The three largest closing costs are the Federal Housing Administration (FHA) mortgage insurance, the origination fee, title and other closing settlement fees. However, the only cost that is typically paid out-of-pocket is for HUD counseling.
FHA Mortgage Insurance Premium (MIP)
A HECM loan requires the borrower to pay an initial Mortgage Insurance Premium (MIP), as well as an annual MIP of 1.25%. (Please see chart below for more information regarding the initial MIP.)
Once the initial MIP percentage has been determined, the MIP is calculated by multiplying the initial MIP percentage by the Maximum Claim Amount (MCA). The MCA is defined as the lesser of the appraised value, sale price or the maximum lending limit.

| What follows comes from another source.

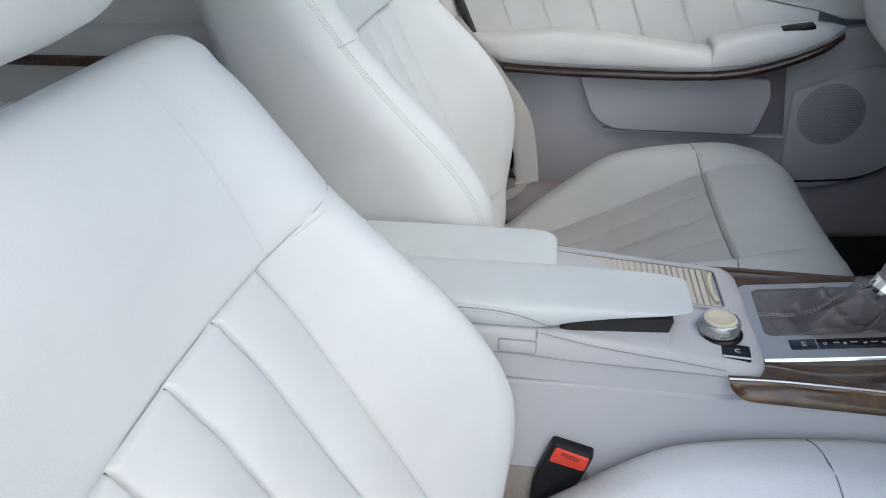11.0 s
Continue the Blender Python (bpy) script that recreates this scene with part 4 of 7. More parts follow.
rows = []
for k, z in ((0.0, -0.050), (0.0, -0.030), (0.012, -0.0255), (0.04, -0.0222), (0.10, -0.0205), (0.3, -0.0196), (0.5, -0.0192), (0.66, -0.0184), (0.78, -0.0170), (0.88, -0.0146), (0.95, -0.0118), (1.0, -0.0090)):
    rows.append([tuple(WM @ Vector((x, y, z))) for x, y in moulding(k)])
for k, z in ((0.975, -0.0062), (0.945, -0.0041), (0.91, -0.0028), (0.87, -0.0020), (0.80, -0.0013), (0.7, -0.0004), (0.55, 0.0003), (0.4, 0.0008), (0.25, 0.001), (0.1, 0.001)):
    rows.append([tuple(WM @ Vector((x * k, 0.004 + (y - 0.004) * k, z))) for x, y in edge_c])
bm = grid(bmesh.new(), rows, ring=True)
bm.verts.ensure_lookup_table()
bm.faces.new([bm.verts[len(bm.verts) - 184 + i] for i in range(184)])
part("airbag_cover", bm, PAD, wheel, "pebble-grained airbag cover running into four spokes", angle=70)
def rim_front(x, y):
    """Height of the rim's front at a place of the wheel's plane, far below it off the rim."""
    d = (math.hypot(x - 0.002, y - 0.006) - RC) / 0.0152
    return RZ + 0.0168 * math.sqrt(max(0.0, 1 - d * d)) if abs(d) < 1 else -0.06


def soft_top(a, b, w=0.006):
    """The higher of two heights with a fillet between them."""
    h = max(0.0, w - abs(a - b)) / w
    return max(a, b) + h * h * w / 4


for s in (-1, 1):
    # bright insert that wraps from the lower spoke up to the rim
    outer_ = [(0.1290, -0.0875), (0.1320, -0.0950), (0.1262, -0.1045), (0.1197, -0.1115), (0.1080, -0.1194), (0.0940, -0.1250)]
    inner_ = [(0.1225, -0.0850), (0.1180, -0.0940), (0.1100, -0.1030), (0.0990, -0.1087), (0.0848, -0.1112), (0.0770, -0.1115)]
    oo, ii = spline(outer_, 26), spline(inner_, 26)
    rows = [[tuple(WM @ Vector((s * q[0], q[1], -0.04))) for q in ii]]
    for k in (0.0, 0.06, 0.2, 0.4, 0.6, 0.8, 0.94, 1.0):
        row = []
        for a, b in zip(ii, oo):
            q = a + (b - a) * k
            row.append(tuple(WM @ Vector((s * q[0], q[1], -0.0150 + 0.0050 * k - 0.0040 * (2 * k - 1) ** 4))))
        rows.append(row)
    rows.append([tuple(WM @ Vector((s * q[0], q[1], -0.04))) for q in oo])
    part("chrome_insert", grid(bmesh.new(), rows), INSERT, wheel, "satin chrome spoke insert")
    bm = bmesh.new()
    tube(bm, [WM @ Vector((s * q[0], q[1], -0.0180)) for q in ii], 0.0011, 6)
    part("insert_gap", bm, ENGRAVE, wheel, "dark gap beside the insert")
    # leather root that swells from the rim into the upper spoke
    a0, a1 = math.atan2(0.0420, 0.1614 - s * 0.002), math.atan2(-0.0270, 0.1630 - s * 0.002)
    rim_line = [(s * 0.002 + 0.1760 * math.cos(a0 + (a1 - a0) * f), 0.006 + 0.1760 * math.sin(a0 + (a1 - a0) * f)) for f in np.linspace(0, 1, 17)]
    pad_line = spline([(0.1255, 0.0328), (0.1395, 0.0222), (0.1474, 0.0092), (0.1514, -0.0018), (0.1530, -0.0118)], 17)
    up_edge, low_edge = [(0.1255, 0.0328), (0.1405, 0.0322), (0.1525, 0.0345), (0.1600, 0.0430)], [(0.1530, -0.0118), (0.1555, -0.0140), (0.1585, -0.0170), (0.1625, -0.0240)]
    ue, le = spline(up_edge + [tuple(rim_line[0])], 15), spline(low_edge + [tuple(rim_line[-1])], 15)
    rows = []
    for i in range(15):
        f = i / 14
        row = []
        for j in range(17):
            g = j / 16
            base = np.array(pad_line[j]) * (1 - f) + np.array(rim_line[j]) * f
            # pull the ends of the row on to the curved upper and lower edges
            e0, e1 = ue[i] - (np.array(pad_line[0]) * (1 - f) + np.array(rim_line[0]) * f), le[i] - (np.array(pad_line[16]) * (1 - f) + np.array(rim_line[16]) * f)
            q = base + e0 * (1 - g) ** 2 + e1 * g**2
            drop = 0.012 * abs(2 * g - 1) ** 5 * (1 - f)
            row.append((s * q[0], q[1], soft_top(-0.0205 + 0.010 * f**1.5 - drop, rim_front(s * q[0], q[1]) - 0.0006, 0.010)))
        row = [(row[0][0], row[0][1], -0.034)] + row + [(row[-1][0], row[-1][1], -0.034)]
        rows.append([tuple(WM @ Vector(q)) for q in row])
    part("spoke_root", grid(bmesh.new(), rows), WHEEL, wheel, "smooth leather where the rim runs into the spoke", angle=70)
part("hub_back", lathe(bmesh.new(), [(0.05, -0.09), (0.06, -0.05), (0.06, -0.03)], WM, 40), BLACK, wheel)
lettering("caption", "AIRBAG", 0.0096, WM @ Matrix.Translation((0.000, -0.0470, 0.0003)) @ pose(0, 0, 0, 7), EMBOSS_SHADE, wheel, 0.0003, label="embossed airbag lettering")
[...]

The FHA MIP provides these guarantees:
- If you or your heirs sell your home to repay the loan, your total debt can never be greater than the value of your home
- You will continue to receive your HECM proceeds, based upon the program plan you selected, even in the event that your lender becomes financially troubled
The origination fee is what the reverse mortgage lender earns on the loan. HUD uses a formula to determine what the lender can charge. The formula is:
- 2% of the first $200,000 of the property’s value and 1% of the amount over $200,000
- A maximum of a $6,000 origination fee
Title and Closing Settlement Fees
Title guarantees the homeowner’s legal ownership of the property. These fees are required for all mortgages whether it is a reverse or conventional loan. The largest part of title fees is title insurance. Title and closing settlement fees are usually broken down into:
- Title insurance (varies by state and with property value)
- Title settlement
- Title search/exam
- Payoff (if a mortgage is being paid off)
- Document preparation
The appraisal establishes the legal value of the home. A reverse mortgage appraisal is conducted by an independent HUD approved appraiser and follows specific HUD guidelines that require more specific documentation than a typical appraisal.
Other Closing Costs
- Counseling fee
- Wire fee
- Flood certification fee
- Credit report fee
A reverse mortgage loan accrues interest similar to a traditional mortgage except the homeowner is not making payments (interest or principal) each month to reduce the loan balance. As a result, the loan balance grows with a reverse mortgage until the loan becomes due, usually when the homeowner permanently moves out of the property or passes away.
Interest Rate and Mortgage Insurance
Over the last few years, the interest rates on reverse mortgage loans have fluctuated between 3% and 5%. The true interest rate is one and a quarter percentage points above the quoted rate because the total rate includes the FHA’s ongoing Mortgage Insurance Premium (MIP) charges. For example, if the quoted rate is 4.51%, with the MIP charges of 1.25%, the total rate would be 5.76%.